In 1966 the company was acquired by Messrs Riley and Derry, and in the late 1980s by Nigel Turner, a Northampton businessman, and the company was based next to his business of Turner's Musical Merry-Go-Round, near Wootton, Northampton. In 1993 the name was revived with short-run white-metal models. These included a Burrell-type traction engine, Clayton Undertype steam wagon, Burrell-type steam roller, and a London B-type bus. The name was acquired in 1996 by Corgi, which linked it with live steam 0-gauge locomotives.
Key competitors to Bassett-Lowke were Hornby and Exley.
Hornby acquired Corgi in 2008 so consequently now manufacture Bassett-Lowke models.
In 1912 W. J. Bassett-Lowke, Robert Proctor-Mitchell and John Wills set up Narrow Gauge Railways Ltd (NGR) to promote and run 15-inch (380 mm) railways. An earlier company, Miniature Railways of Great Britain Ltd, went into voluntary liquidation in 1912. NGR's first railway opened in 1912 at Luna Park in the Parc des Eaux-Vives, Geneva, Switzerland. In Britain, the Ravenglass and Eskdale Railway was taken over, converted to 15-inch (380 mm) gauge and re-opened in 1915. The Fairbourne Railway followed in 1916.

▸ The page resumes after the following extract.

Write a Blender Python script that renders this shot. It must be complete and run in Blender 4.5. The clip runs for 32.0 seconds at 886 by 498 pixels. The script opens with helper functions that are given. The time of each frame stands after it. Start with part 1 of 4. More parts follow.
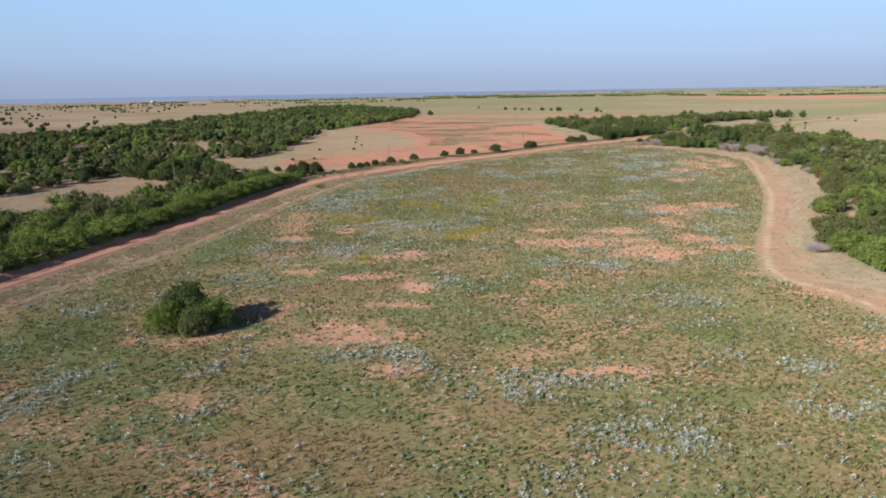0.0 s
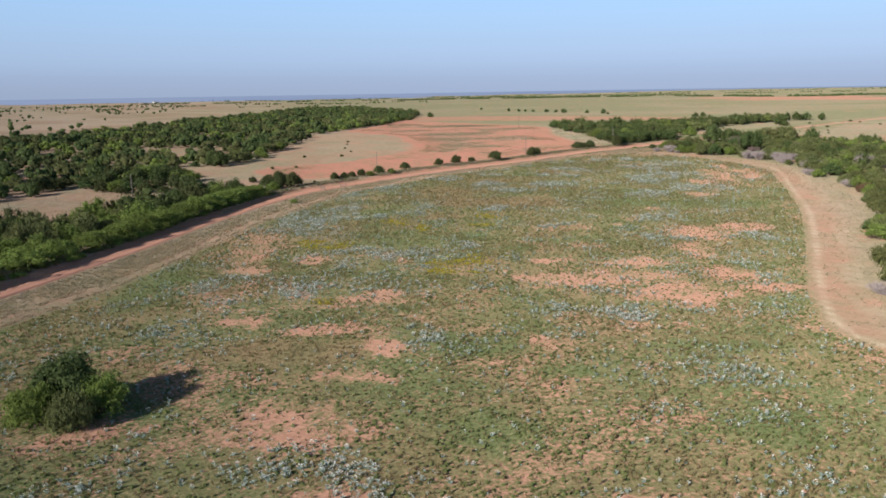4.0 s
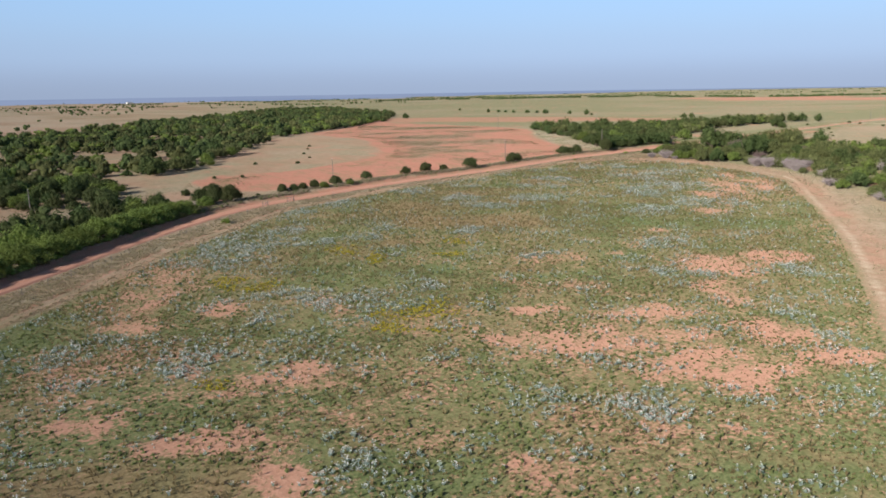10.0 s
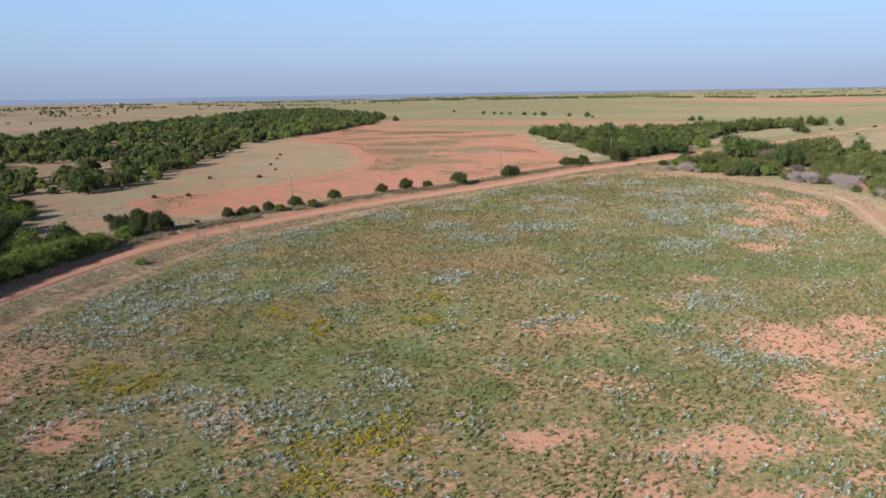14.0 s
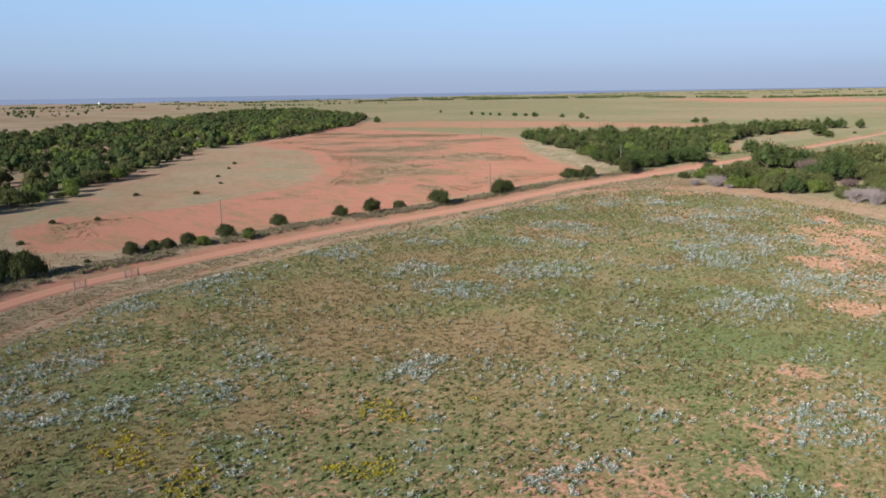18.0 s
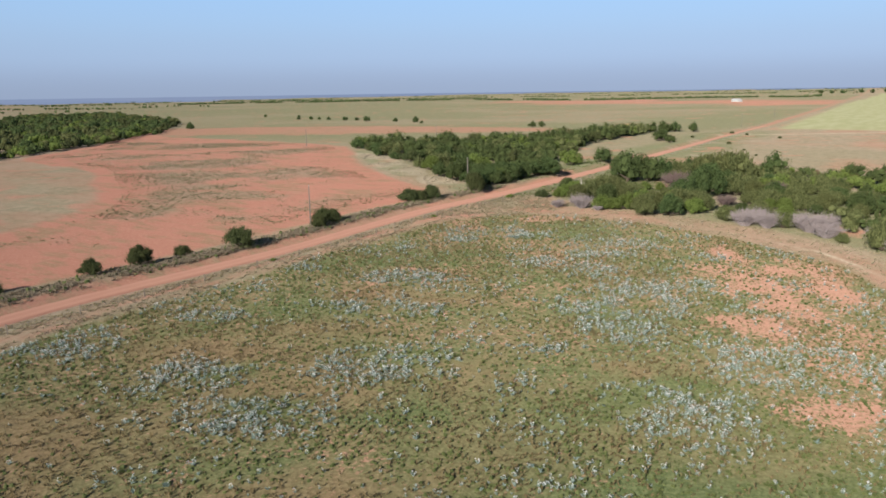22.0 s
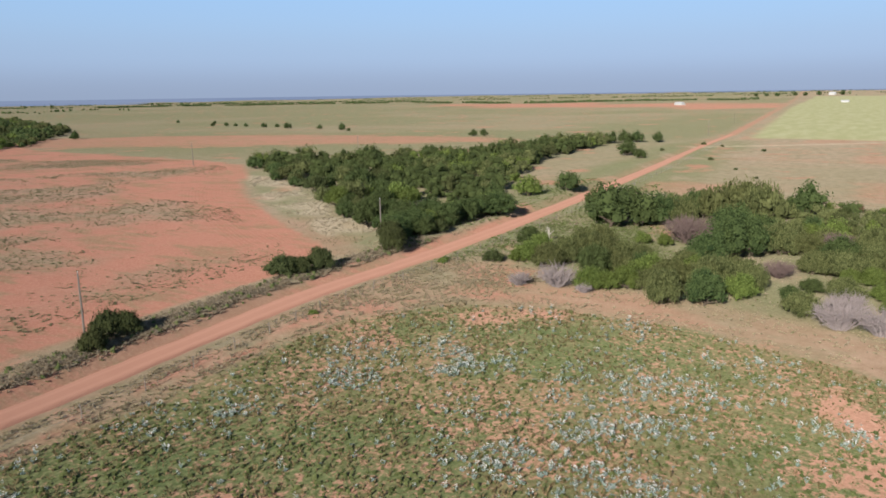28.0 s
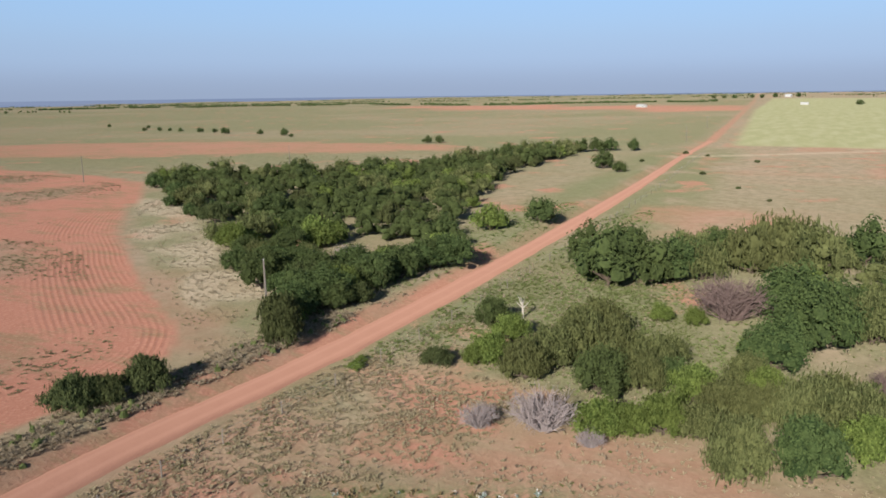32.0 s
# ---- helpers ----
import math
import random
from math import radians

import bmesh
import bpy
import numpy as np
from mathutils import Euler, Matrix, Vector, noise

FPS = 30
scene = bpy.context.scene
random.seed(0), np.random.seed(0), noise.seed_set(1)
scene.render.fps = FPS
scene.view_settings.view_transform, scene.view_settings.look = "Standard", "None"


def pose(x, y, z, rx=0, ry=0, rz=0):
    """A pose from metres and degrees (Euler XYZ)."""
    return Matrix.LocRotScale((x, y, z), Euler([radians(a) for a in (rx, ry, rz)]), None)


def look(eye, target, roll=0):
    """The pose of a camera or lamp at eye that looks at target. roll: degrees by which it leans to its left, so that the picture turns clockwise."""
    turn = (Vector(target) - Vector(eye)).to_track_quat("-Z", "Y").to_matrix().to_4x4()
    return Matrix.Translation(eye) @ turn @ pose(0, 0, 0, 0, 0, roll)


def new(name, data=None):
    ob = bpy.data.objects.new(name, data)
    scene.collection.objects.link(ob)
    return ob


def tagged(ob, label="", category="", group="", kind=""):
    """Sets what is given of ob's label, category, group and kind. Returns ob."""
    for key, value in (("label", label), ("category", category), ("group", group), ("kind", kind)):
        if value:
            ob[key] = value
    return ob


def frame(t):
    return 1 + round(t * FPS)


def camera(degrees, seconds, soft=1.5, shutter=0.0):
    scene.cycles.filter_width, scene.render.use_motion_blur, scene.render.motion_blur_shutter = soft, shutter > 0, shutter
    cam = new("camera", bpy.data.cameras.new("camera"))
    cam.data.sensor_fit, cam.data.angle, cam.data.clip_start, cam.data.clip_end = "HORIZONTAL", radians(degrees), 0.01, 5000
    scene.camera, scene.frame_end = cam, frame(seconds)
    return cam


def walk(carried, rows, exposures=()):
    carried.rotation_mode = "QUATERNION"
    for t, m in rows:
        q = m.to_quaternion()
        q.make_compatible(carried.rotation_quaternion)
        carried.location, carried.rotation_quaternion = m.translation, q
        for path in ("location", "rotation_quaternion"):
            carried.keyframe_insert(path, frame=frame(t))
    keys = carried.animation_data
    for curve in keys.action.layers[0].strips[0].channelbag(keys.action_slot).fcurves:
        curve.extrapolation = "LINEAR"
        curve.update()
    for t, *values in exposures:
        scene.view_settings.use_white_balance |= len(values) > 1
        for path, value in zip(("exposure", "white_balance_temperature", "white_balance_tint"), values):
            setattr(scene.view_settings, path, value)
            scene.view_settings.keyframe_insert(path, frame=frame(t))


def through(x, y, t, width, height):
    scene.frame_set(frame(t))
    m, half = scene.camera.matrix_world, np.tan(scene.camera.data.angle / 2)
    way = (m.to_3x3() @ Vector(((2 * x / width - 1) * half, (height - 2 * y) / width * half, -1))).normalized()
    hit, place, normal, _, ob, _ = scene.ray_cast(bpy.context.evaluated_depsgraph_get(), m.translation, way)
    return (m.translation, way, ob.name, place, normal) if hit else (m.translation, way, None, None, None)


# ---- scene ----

Bassett-Lowke locomotives were often re-named when moved and it is uncertain whether a locomotive is new or an old one with a new name. The list (probably incomplete) is not definitive. Most of Bassett-Lowke's locomotives were designed by Henry Greenly who was a contributor to Model Engineer magazine.[2]
The Class 10 and Class 20 had narrow fireboxes. The Class 30 and Class 60 had wide fireboxes.